** Exercise objective **
In your copy, leave out the pictures; write out all the data exactly.

Part of a data file
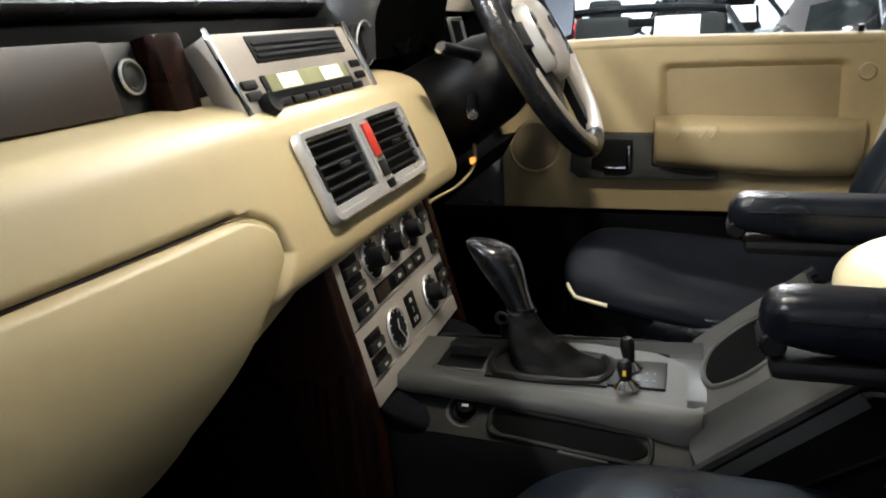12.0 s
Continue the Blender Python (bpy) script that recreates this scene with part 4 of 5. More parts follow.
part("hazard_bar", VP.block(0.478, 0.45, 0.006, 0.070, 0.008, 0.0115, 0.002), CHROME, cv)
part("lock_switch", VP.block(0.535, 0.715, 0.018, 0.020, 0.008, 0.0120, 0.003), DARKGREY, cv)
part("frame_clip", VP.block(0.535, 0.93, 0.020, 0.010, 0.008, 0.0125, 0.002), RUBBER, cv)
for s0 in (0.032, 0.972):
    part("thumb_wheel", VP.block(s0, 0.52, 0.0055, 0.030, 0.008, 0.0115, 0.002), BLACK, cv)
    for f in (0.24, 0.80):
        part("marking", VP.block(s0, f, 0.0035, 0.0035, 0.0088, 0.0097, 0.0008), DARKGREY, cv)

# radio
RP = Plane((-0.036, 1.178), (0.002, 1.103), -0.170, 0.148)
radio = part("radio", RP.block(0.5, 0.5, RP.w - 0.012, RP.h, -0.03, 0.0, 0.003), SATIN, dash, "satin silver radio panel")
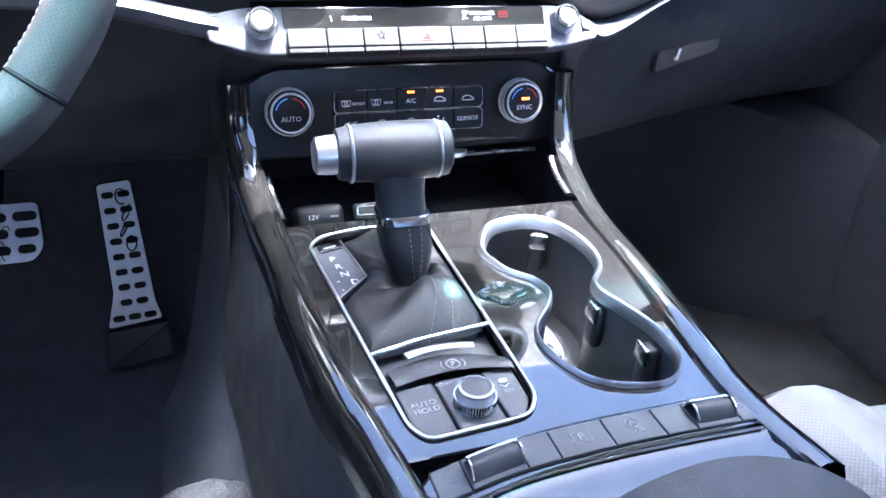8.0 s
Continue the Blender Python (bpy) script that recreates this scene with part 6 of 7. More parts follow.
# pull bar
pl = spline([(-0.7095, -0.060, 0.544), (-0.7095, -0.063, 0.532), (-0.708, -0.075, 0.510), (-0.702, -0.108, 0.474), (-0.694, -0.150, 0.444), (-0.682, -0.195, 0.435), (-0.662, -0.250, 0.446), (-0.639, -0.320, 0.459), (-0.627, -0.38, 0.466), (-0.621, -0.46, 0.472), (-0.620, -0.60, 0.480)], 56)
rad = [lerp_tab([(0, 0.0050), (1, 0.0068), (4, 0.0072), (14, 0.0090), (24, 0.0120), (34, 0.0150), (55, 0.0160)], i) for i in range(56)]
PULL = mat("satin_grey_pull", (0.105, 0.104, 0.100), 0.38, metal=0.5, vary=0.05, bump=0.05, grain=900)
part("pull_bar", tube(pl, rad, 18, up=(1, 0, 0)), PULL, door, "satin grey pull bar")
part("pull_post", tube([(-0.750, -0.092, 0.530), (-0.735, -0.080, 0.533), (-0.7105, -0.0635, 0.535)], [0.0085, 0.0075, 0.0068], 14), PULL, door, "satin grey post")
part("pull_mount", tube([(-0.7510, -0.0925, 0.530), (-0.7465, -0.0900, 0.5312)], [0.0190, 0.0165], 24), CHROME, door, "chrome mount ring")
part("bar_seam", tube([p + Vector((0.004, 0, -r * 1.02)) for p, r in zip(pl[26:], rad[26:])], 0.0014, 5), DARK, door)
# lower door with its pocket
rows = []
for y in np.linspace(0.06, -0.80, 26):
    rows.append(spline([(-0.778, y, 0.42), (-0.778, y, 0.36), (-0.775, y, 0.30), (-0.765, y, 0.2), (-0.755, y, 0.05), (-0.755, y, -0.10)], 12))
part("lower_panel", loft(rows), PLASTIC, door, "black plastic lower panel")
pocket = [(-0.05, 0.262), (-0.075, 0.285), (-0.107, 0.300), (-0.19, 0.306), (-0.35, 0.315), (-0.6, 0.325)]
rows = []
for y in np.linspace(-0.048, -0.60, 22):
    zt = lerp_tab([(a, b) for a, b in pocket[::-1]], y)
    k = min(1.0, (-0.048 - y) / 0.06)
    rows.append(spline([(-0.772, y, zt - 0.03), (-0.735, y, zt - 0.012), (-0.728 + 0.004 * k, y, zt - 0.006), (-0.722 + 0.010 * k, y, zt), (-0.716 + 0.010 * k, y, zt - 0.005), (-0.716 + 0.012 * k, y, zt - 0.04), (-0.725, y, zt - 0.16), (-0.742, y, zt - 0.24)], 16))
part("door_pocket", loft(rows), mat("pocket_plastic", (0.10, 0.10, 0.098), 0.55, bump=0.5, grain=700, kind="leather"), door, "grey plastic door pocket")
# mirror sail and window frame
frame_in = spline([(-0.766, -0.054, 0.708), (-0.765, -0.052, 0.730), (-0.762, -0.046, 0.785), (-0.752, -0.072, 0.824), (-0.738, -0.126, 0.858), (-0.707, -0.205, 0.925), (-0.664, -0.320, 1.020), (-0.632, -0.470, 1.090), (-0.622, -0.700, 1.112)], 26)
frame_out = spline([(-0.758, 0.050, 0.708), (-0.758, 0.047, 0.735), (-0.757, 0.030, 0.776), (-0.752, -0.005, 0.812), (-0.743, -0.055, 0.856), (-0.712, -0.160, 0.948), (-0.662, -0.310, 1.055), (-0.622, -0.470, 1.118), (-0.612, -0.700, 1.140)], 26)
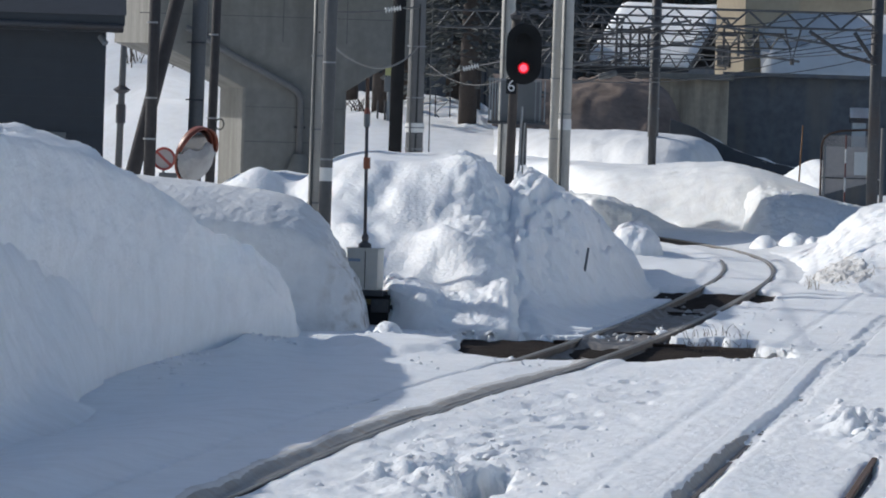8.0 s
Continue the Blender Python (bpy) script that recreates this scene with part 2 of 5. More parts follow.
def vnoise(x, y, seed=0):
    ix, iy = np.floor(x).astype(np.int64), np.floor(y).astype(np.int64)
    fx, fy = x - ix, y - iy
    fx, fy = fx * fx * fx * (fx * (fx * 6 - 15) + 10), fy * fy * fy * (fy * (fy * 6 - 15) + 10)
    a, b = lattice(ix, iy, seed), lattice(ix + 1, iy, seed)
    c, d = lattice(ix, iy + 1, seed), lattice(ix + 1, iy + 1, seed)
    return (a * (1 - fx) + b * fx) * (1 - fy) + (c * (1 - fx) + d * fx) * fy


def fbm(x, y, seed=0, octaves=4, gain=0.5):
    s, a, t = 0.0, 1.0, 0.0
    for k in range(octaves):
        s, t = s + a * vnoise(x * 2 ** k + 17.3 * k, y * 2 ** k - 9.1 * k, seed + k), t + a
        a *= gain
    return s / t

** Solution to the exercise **
12.0 s
Continue the Blender Python (bpy) script that recreates this scene with part 4 of 5. More parts follow.
part("hazard_bar", VP.block(0.478, 0.45, 0.006, 0.070, 0.008, 0.0115, 0.002), CHROME, cv)
part("lock_switch", VP.block(0.535, 0.715, 0.018, 0.020, 0.008, 0.0120, 0.003), DARKGREY, cv)
part("frame_clip", VP.block(0.535, 0.93, 0.020, 0.010, 0.008, 0.0125, 0.002), RUBBER, cv)
for s0 in (0.032, 0.972):
    part("thumb_wheel", VP.block(s0, 0.52, 0.0055, 0.030, 0.008, 0.0115, 0.002), BLACK, cv)
    for f in (0.24, 0.80):
        part("marking", VP.block(s0, f, 0.0035, 0.0035, 0.0088, 0.0097, 0.0008), DARKGREY, cv)

# radio
RP = Plane((-0.036, 1.178), (0.002, 1.103), -0.170, 0.148)
radio = part("radio", RP.block(0.5, 0.5, RP.w - 0.012, RP.h, -0.03, 0.0, 0.003), SATIN, dash, "satin silver radio panel")
8.0 s
Continue the Blender Python (bpy) script that recreates this scene with part 6 of 7. More parts follow.
# pull bar
pl = spline([(-0.7095, -0.060, 0.544), (-0.7095, -0.063, 0.532), (-0.708, -0.075, 0.510), (-0.702, -0.108, 0.474), (-0.694, -0.150, 0.444), (-0.682, -0.195, 0.435), (-0.662, -0.250, 0.446), (-0.639, -0.320, 0.459), (-0.627, -0.38, 0.466), (-0.621, -0.46, 0.472), (-0.620, -0.60, 0.480)], 56)
rad = [lerp_tab([(0, 0.0050), (1, 0.0068), (4, 0.0072), (14, 0.0090), (24, 0.0120), (34, 0.0150), (55, 0.0160)], i) for i in range(56)]
PULL = mat("satin_grey_pull", (0.105, 0.104, 0.100), 0.38, metal=0.5, vary=0.05, bump=0.05, grain=900)
part("pull_bar", tube(pl, rad, 18, up=(1, 0, 0)), PULL, door, "satin grey pull bar")
part("pull_post", tube([(-0.750, -0.092, 0.530), (-0.735, -0.080, 0.533), (-0.7105, -0.0635, 0.535)], [0.0085, 0.0075, 0.0068], 14), PULL, door, "satin grey post")
part("pull_mount", tube([(-0.7510, -0.0925, 0.530), (-0.7465, -0.0900, 0.5312)], [0.0190, 0.0165], 24), CHROME, door, "chrome mount ring")
part("bar_seam", tube([p + Vector((0.004, 0, -r * 1.02)) for p, r in zip(pl[26:], rad[26:])], 0.0014, 5), DARK, door)
# lower door with its pocket
rows = []
for y in np.linspace(0.06, -0.80, 26):
    rows.append(spline([(-0.778, y, 0.42), (-0.778, y, 0.36), (-0.775, y, 0.30), (-0.765, y, 0.2), (-0.755, y, 0.05), (-0.755, y, -0.10)], 12))
part("lower_panel", loft(rows), PLASTIC, door, "black plastic lower panel")
pocket = [(-0.05, 0.262), (-0.075, 0.285), (-0.107, 0.300), (-0.19, 0.306), (-0.35, 0.315), (-0.6, 0.325)]
rows = []
for y in np.linspace(-0.048, -0.60, 22):
    zt = lerp_tab([(a, b) for a, b in pocket[::-1]], y)
    k = min(1.0, (-0.048 - y) / 0.06)
    rows.append(spline([(-0.772, y, zt - 0.03), (-0.735, y, zt - 0.012), (-0.728 + 0.004 * k, y, zt - 0.006), (-0.722 + 0.010 * k, y, zt), (-0.716 + 0.010 * k, y, zt - 0.005), (-0.716 + 0.012 * k, y, zt - 0.04), (-0.725, y, zt - 0.16), (-0.742, y, zt - 0.24)], 16))
part("door_pocket", loft(rows), mat("pocket_plastic", (0.10, 0.10, 0.098), 0.55, bump=0.5, grain=700, kind="leather"), door, "grey plastic door pocket")
# mirror sail and window frame
frame_in = spline([(-0.766, -0.054, 0.708), (-0.765, -0.052, 0.730), (-0.762, -0.046, 0.785), (-0.752, -0.072, 0.824), (-0.738, -0.126, 0.858), (-0.707, -0.205, 0.925), (-0.664, -0.320, 1.020), (-0.632, -0.470, 1.090), (-0.622, -0.700, 1.112)], 26)
frame_out = spline([(-0.758, 0.050, 0.708), (-0.758, 0.047, 0.735), (-0.757, 0.030, 0.776), (-0.752, -0.005, 0.812), (-0.743, -0.055, 0.856), (-0.712, -0.160, 0.948), (-0.662, -0.310, 1.055), (-0.622, -0.470, 1.118), (-0.612, -0.700, 1.140)], 26)
8.0 s
Continue the Blender Python (bpy) script that recreates this scene with part 2 of 5. More parts follow.
def vnoise(x, y, seed=0):
    ix, iy = np.floor(x).astype(np.int64), np.floor(y).astype(np.int64)
    fx, fy = x - ix, y - iy
    fx, fy = fx * fx * fx * (fx * (fx * 6 - 15) + 10), fy * fy * fy * (fy * (fy * 6 - 15) + 10)
    a, b = lattice(ix, iy, seed), lattice(ix + 1, iy, seed)
    c, d = lattice(ix, iy + 1, seed), lattice(ix + 1, iy + 1, seed)
    return (a * (1 - fx) + b * fx) * (1 - fy) + (c * (1 - fx) + d * fx) * fy


def fbm(x, y, seed=0, octaves=4, gain=0.5):
    s, a, t = 0.0, 1.0, 0.0
    for k in range(octaves):
        s, t = s + a * vnoise(x * 2 ** k + 17.3 * k, y * 2 ** k - 9.1 * k, seed + k), t + a
        a *= gain
    return s / t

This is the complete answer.